The swinging pendulum has AMD now on top and Intel trying desperately to catch up. They can only compete by throwing hundreds of watts at the problem. But the historical accounting of Intel's reaction to a good walloping does a decent job of informing us what we might see now. Fun times!
Intel ARC is a sign that Intel realizes their audience are people who just want to Get Shit Done(tm) at a reasonable price point. Here's hoping as an Intel fanboi(tm) that they come back to take the crown soon.
The _consumer_ should be the one that wins.
I'm an Intel fanboi?
The first ever computer I interacted with was a 386 or 486 of some description that my parents bought to crunch paperwork and other such computer things. Knowing my dad, I'm 99% certain it was an Intel CPU of some sort in there. It ran Windows 3.11 For Workgroups and the sheer possibilities I could see were mindblowing for me.
The next computer, the first computer I got to have to myself (thanks mom, dad!) was an Intel Pentium. I think it was clocked at 166MHz? It ran Windows 95, I even installed it myself from like two dozen floppies. That really kicked off my love for computers.

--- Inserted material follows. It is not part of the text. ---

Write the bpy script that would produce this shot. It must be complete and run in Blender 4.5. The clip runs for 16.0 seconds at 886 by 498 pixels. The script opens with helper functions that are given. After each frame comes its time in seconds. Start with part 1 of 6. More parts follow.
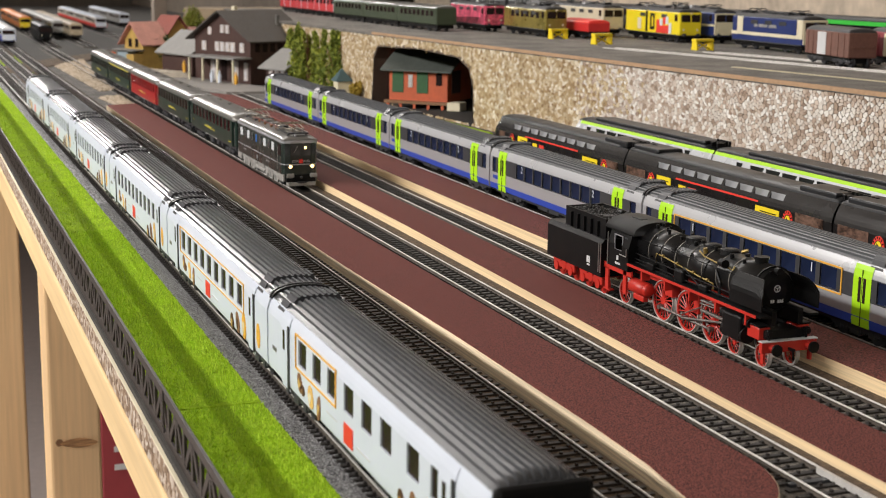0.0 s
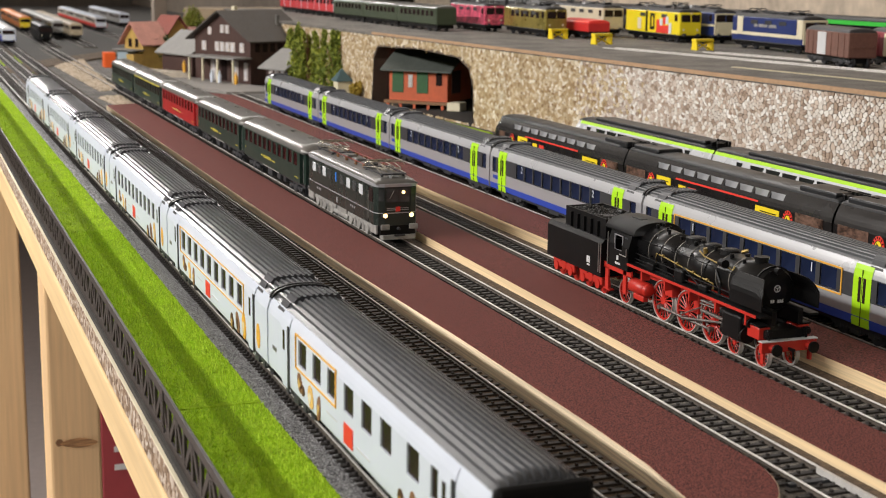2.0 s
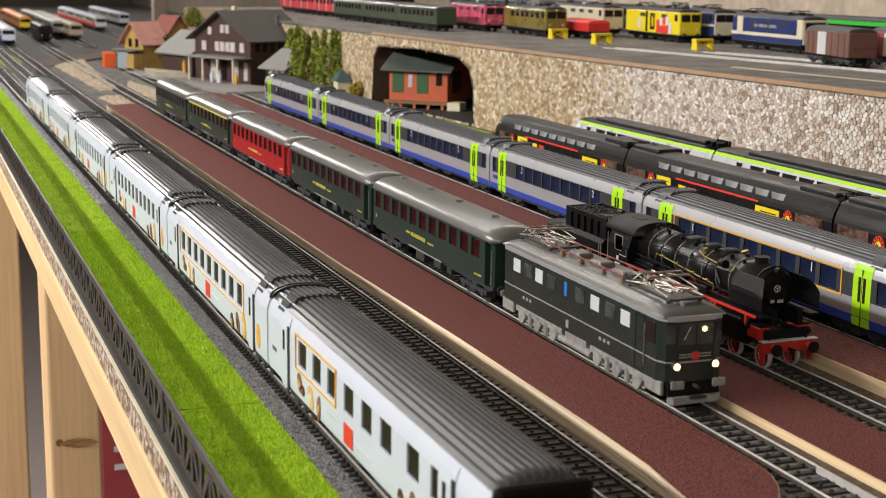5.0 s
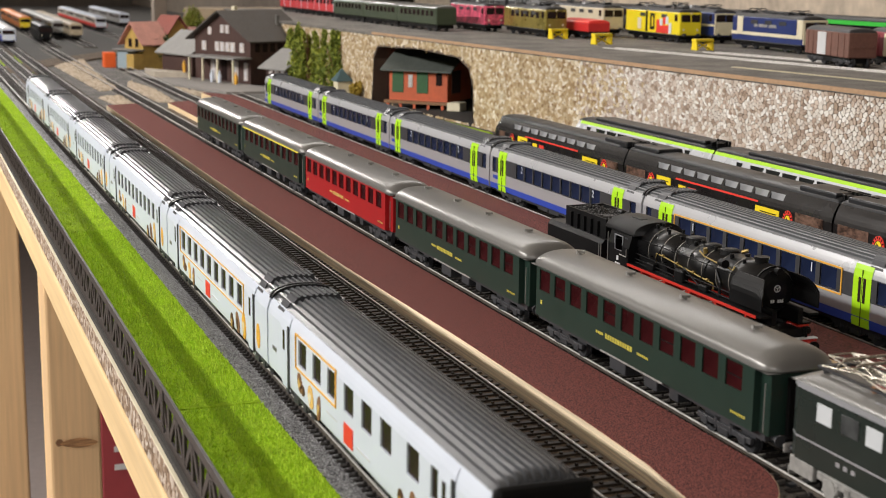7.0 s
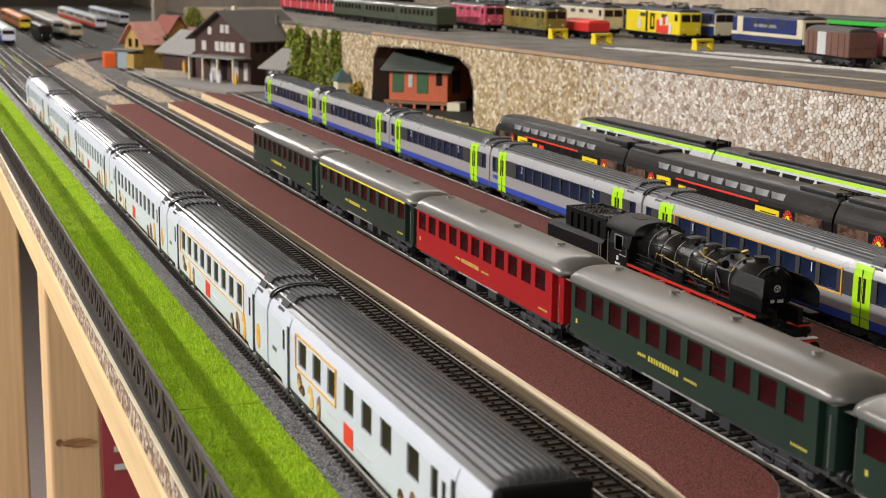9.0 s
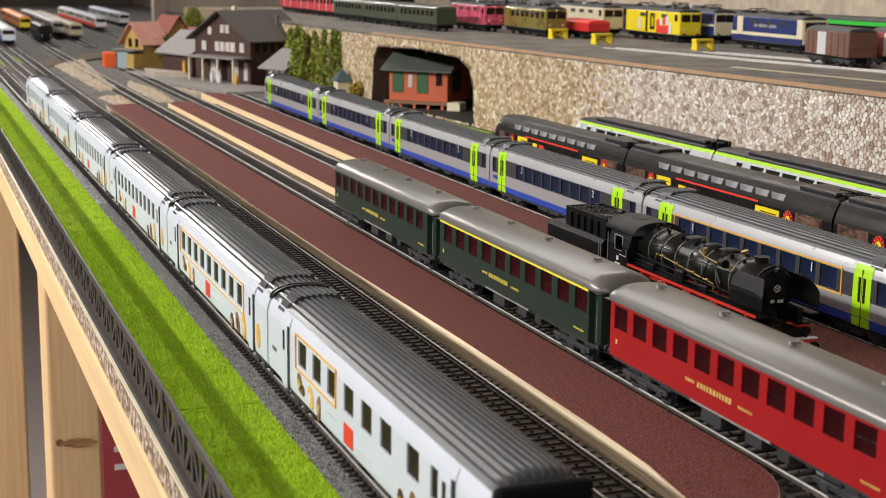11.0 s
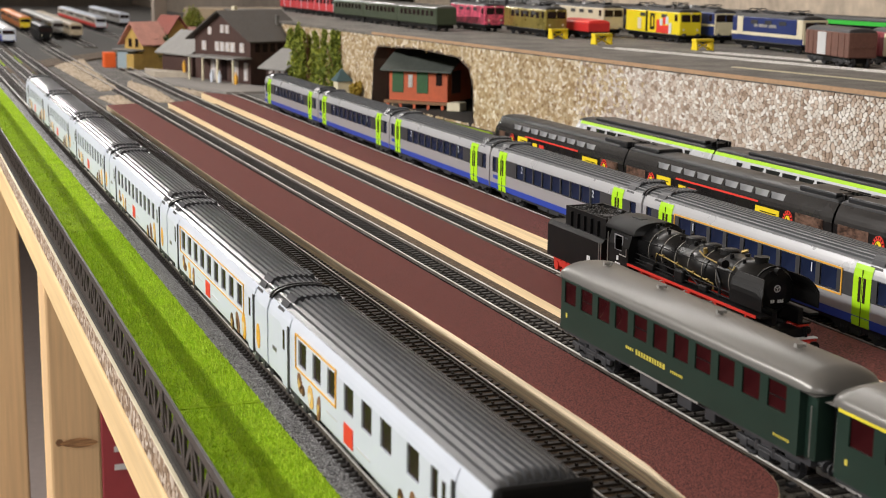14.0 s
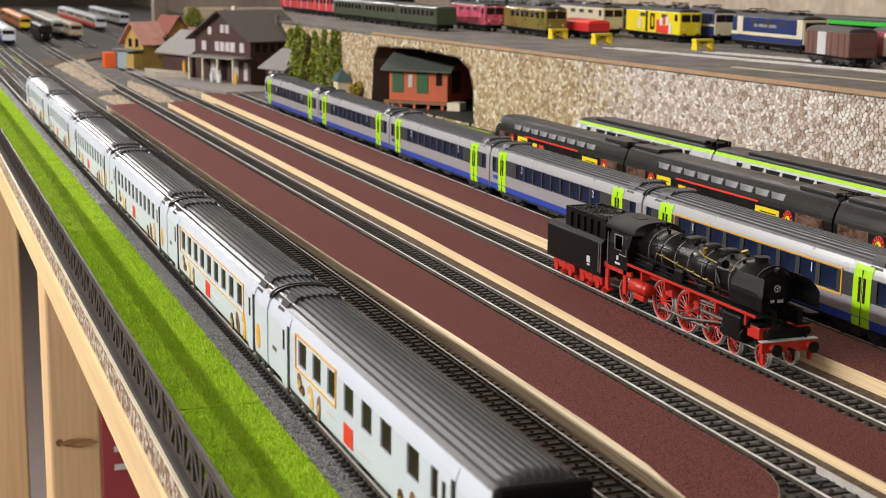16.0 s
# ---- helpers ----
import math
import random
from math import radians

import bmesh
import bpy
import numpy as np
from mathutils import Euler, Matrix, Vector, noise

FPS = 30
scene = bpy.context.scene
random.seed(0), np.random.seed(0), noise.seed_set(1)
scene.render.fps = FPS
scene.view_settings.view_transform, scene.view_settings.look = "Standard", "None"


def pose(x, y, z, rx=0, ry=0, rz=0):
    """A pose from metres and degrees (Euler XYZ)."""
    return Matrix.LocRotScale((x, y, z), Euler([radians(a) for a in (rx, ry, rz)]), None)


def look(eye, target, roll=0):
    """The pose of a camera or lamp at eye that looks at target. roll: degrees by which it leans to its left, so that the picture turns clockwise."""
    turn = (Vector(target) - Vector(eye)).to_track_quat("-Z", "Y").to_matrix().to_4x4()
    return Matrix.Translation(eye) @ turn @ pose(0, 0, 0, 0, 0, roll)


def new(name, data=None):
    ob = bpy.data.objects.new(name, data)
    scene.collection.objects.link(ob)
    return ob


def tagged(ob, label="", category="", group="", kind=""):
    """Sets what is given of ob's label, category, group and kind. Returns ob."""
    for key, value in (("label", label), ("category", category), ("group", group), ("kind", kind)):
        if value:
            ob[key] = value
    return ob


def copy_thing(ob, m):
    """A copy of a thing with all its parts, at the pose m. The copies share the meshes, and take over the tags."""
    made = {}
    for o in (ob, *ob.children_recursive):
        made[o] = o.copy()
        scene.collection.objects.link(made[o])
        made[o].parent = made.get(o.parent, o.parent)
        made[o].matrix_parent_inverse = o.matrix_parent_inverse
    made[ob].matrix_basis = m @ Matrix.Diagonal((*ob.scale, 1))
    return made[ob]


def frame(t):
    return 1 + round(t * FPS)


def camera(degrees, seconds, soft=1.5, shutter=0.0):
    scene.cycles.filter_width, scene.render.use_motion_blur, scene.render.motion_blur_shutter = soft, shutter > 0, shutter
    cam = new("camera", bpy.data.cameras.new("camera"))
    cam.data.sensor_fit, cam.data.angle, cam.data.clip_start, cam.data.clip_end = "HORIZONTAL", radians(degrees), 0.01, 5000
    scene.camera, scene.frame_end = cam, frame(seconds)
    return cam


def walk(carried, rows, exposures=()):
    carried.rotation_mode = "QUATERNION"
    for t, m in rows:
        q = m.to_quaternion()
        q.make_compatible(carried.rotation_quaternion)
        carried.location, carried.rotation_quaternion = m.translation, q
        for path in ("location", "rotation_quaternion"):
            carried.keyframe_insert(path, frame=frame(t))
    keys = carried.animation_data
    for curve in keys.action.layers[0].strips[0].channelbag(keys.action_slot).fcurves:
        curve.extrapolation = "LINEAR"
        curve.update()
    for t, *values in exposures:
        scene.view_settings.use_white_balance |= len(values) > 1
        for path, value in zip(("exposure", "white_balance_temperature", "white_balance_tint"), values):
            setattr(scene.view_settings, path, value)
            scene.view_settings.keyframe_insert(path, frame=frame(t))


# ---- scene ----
# A model railway yard at 1:87. z = 0 is the top of the rails; the tracks run along y.
cam = camera(34.823, 16.0, 1.0, 0.12)
cam.data.dof.use_dof, cam.data.dof.focus_distance, cam.data.dof.aperture_fstop = True, 0.84, 29.0
EYE = (-0.3218, -0.5592, 0.1907)
AIM = (-0.3218 + 0.35043, -0.5592 + 0.91627, 0.1907 - 0.19403)
walk(cam, [(0, look(EYE, AIM, 0.784)), (16, look(EYE, AIM, 0.784))])

# ---- light ----
world = bpy.data.worlds.new("world")
scene.world = world
world.use_nodes = True
world.node_tree.nodes["Background"].inputs[0].default_value = (1.0, 0.93, 0.84, 1)
world.node_tree.nodes["Background"].inputs[1].default_value = 0.25
scene.view_settings.exposure = 0.0


def unseen_lamp(eye, target, size, power):
    """One long area light, in place of unseen room tubes."""
    data = bpy.data.lights.new("unseen_light", "AREA")
    data.shape, data.size, data.size_y, data.energy = "RECTANGLE", size[0], size[1], power
    data.color = (1.0, 0.955, 0.915)
    ob = new("unseen_light", data)
    ob.matrix_world = look(eye, target)
    return ob


unseen_lamp((-1.75, 0.95, 0.92), (0.0, 0.95, 0.0), (2.4, 0.045), 62)
# Unseen overhead fill, then a far light added for streaks on the roofs.
unseen_lamp((0.45, 2.4, 1.5), (0.3, 1.3, 0.0), (2.2, 0.3), 16)
unseen_lamp((-0.25, 4.9, 1.45), (-0.25, 4.0, 0.0), (0.3, 2.6), 62)
# Unseen fill behind the camera, added to brighten the posts.
unseen_lamp((-1.2, -1.7, 0.9), (-0.4, 0.6, -0.5), (1.2, 0.2), 10)


# ---- materials ----
def mat(name, color, rough=0.6, metal=0.0, vary=0.12, grain=600, bump=0.0, spec=0.5, wear=0.0, emit=0.0, coarse=40, stretch=None):
    m = bpy.data.materials.new(name)
    m.use_nodes = True
    n, l = m.node_tree.nodes, m.node_tree.links
    b = n["Principled BSDF"]
    b.inputs["Roughness"].default_value = rough
    b.inputs["Metallic"].default_value = metal
    b.inputs["Specular IOR Level"].default_value = spec
    tc = n.new("ShaderNodeTexCoord")
    src = tc.outputs["Object"]
    if stretch:
        mp = n.new("ShaderNodeMapping")
        mp.inputs["Scale"].default_value = stretch
        l.new(src, mp.inputs[0])
        src = mp.outputs[0]
    a = n.new("ShaderNodeTexNoise")
    a.inputs["Scale"].default_value, a.inputs["Detail"].default_value = grain, 4
    c = n.new("ShaderNodeTexNoise")
    c.inputs["Scale"].default_value, c.inputs["Detail"].default_value = coarse, 3
    l.new(src, a.inputs["Vector"])
    l.new(src, c.inputs["Vector"])
    add = n.new("ShaderNodeMath")
    add.operation = "ADD"
    l.new(a.outputs[0], add.inputs[0])
    l.new(c.outputs[0], add.inputs[1])
    r = n.new("ShaderNodeMapRange")
    r.inputs[1].default_value, r.inputs[2].default_value = (0.8, 1.2) if vary >= 0.45 else (0.6, 1.4)
    r.inputs[3].default_value, r.inputs[4].default_value = 1 - vary, 1 + vary
    l.new(add.outputs[0], r.inputs[0])
    mul = n.new("ShaderNodeMixRGB")
    mul.blend_type = "MULTIPLY"
    mul.inputs[0].default_value = 1
    mul.inputs[1].default_value = (*color, 1)
    l.new(r.outputs[0], mul.inputs[2])
    l.new(mul.outputs[0], b.inputs["Base Color"])
    rr = n.new("ShaderNodeMapRange")
    rr.inputs[1].default_value, rr.inputs[2].default_value = 0.3, 0.7
    uneven = min(0.08, 0.01 + vary * 0.3)
    rr.inputs[3].default_value, rr.inputs[4].default_value = max(0, rough - uneven), min(1, rough + uneven)
    l.new(c.outputs[0], rr.inputs[0])
    l.new(rr.outputs[0], b.inputs["Roughness"])
    if bump:
        bp = n.new("ShaderNodeBump")
        bp.inputs["Strength"].default_value, bp.inputs["Distance"].default_value = bump, 0.0006
        l.new(a.outputs[0], bp.inputs["Height"])
        l.new(bp.outputs[0], b.inputs["Normal"])
    if emit:
        b.inputs["Emission Color"].default_value = (*color, 1)
        b.inputs["Emission Strength"].default_value = emit
    return m


def island_mat(name, ramp, rough=0.85, grain=900, bump=0.5, island=True):
    """Colour chosen piece by piece from a ramp, with grain on top."""
    m = mat(name, (1, 1, 1), rough, vary=0.16, grain=grain, bump=bump)
    n, l = m.node_tree.nodes, m.node_tree.links
    mul = [x for x in n if x.bl_idname == "ShaderNodeMixRGB"][0]
    if island:
        g = n.new("ShaderNodeNewGeometry").outputs["Random Per Island"]
    else:
        g = n.new("ShaderNodeObjectInfo").outputs["Random"]
    cr = n.new("ShaderNodeValToRGB")
    e = cr.color_ramp.elements
    while len(e) < len(ramp):
        e.new(0.5)
    for i, c in enumerate(ramp):
        e[i].position, e[i].color = i / max(1, len(ramp) - 1), (*c, 1)
    l.new(g, cr.inputs[0])
    l.new(cr.outputs[0], mul.inputs[1])
    return m


def glass_mat(name, color=(0.02, 0.022, 0.028), rough=0.12):
    return mat(name, color, rough, vary=0.3, grain=60, spec=0.08)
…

So when someone asks why I support Intel? It's because they were and are a fundamental part of who I am, I owe a great deal of my computing passion and who I am today to their passion for amazing computing hardware. My childhood would not have been what it was were it not for Intel (and Microsoft).
In short, you could say there's an Intel Inside me.
Notably AMD's new chips are a bunch of core-complexes chiplets (CCDs) around a shared memory controller (IOD). Still, scales up per socket, which is the killer.
I feel like we have it again now with the race between AMD/Intel, I really hope this generation brings about more competition.
ARM (for desktop/laptops) being a serious contender thanks to AWS Graviton and "Apple Silicon", Intel entering the dedicate GPU market (and finally improving their drivers/software), PCIE-5 drives going to be crazy fast (I'm sure there are going to be issues with the launch drives), DDR5 being great.. let's just hope prices go down (which they won't in the short term, I'm sure).